Regional News of Monday, 16 December 2013
The Ghana Immigration Service (GIS) has begun preparations to transform its Academy and Training School at Assin Fosu into a Sub-regional Training Centre for its officers.
Besides, the GIS Training School has already trained 150 recruits for the Liberian Bureau of Immigration and Naturalization.
Vice President Kwesi Bekoe Amissah-Arthur announced this at the Graduation Parade of the GIS Cadet Intake VII at its Academy at Assin Fosu in the Central Region.
The 96 officers who graduated, including four Liberian Immigration officers, have undergone six months of intensive training in a combination of physical, drill, musketry, academic and professional courses designed to equip them with skills to pursue their career.
Ms Joyce Mawuena Adjah was adjudged the Overall Best Cadet Officer for the GIS Intake VII programme. She also won the award for the Best in Drills, female category, as well as the Best in Academics.
Francis K. Apau won the award for the Best in Drills, male category while the Most Disciplined Cadet award went to Justice Dzifa Akpedonu.
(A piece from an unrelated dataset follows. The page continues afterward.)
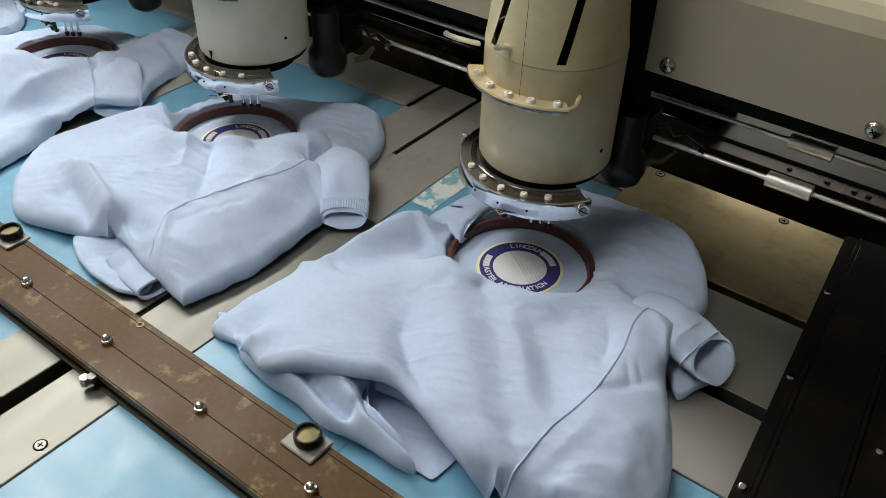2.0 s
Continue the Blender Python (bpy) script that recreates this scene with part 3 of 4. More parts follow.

The Best International Cadet went to Prince Ndoma Boakai of Liberia.
Vice President Amissah-Arthur said the Immigration Academy trained and prepared officers for future leadership and command of the GIS.
He reminded the graduands that, as young officers, they would be assessed both by their superiors and subordinates adding that their assessment would influence the confidence their superiors and subordinates would have in them.
“Graduating from the Academy is only the initial step in the career progression of an officer. Continuous training and development schemes are required to prepare for the real challenges of command and leadership that lie ahead. It is these training development schemes that will prepare you to take over the leadership of the GIS in future,” he said.
Vice President Amissah-Arthur said GIS was a key agent required to secure the country’s borders and frontiers in order to ensure that immigrants complied with the residence and employment laws.
He said the new Ghana Investment Promotion Act, 2013, (Act 865), had become operational and had far-reaching implications for immigration enforcement as thresholds for investments and immigrant quotas had been reviewed.
He charged the Immigration Service to ensure that companies did not circumvent the new law but to comply with the requirements.
Mr Amissah-Arthur said Government was concerned about the employment of expatriates when Ghanaians could provide those services locally.
He said the new Act was intended to confront such issues and explicitly provided that citizens of Ghana were given the first option when employment was being considered.
He said the GIS and all stakeholder agencies must ensure strict compliance with the essential provisions of the Act so as not to undermine its employment objective.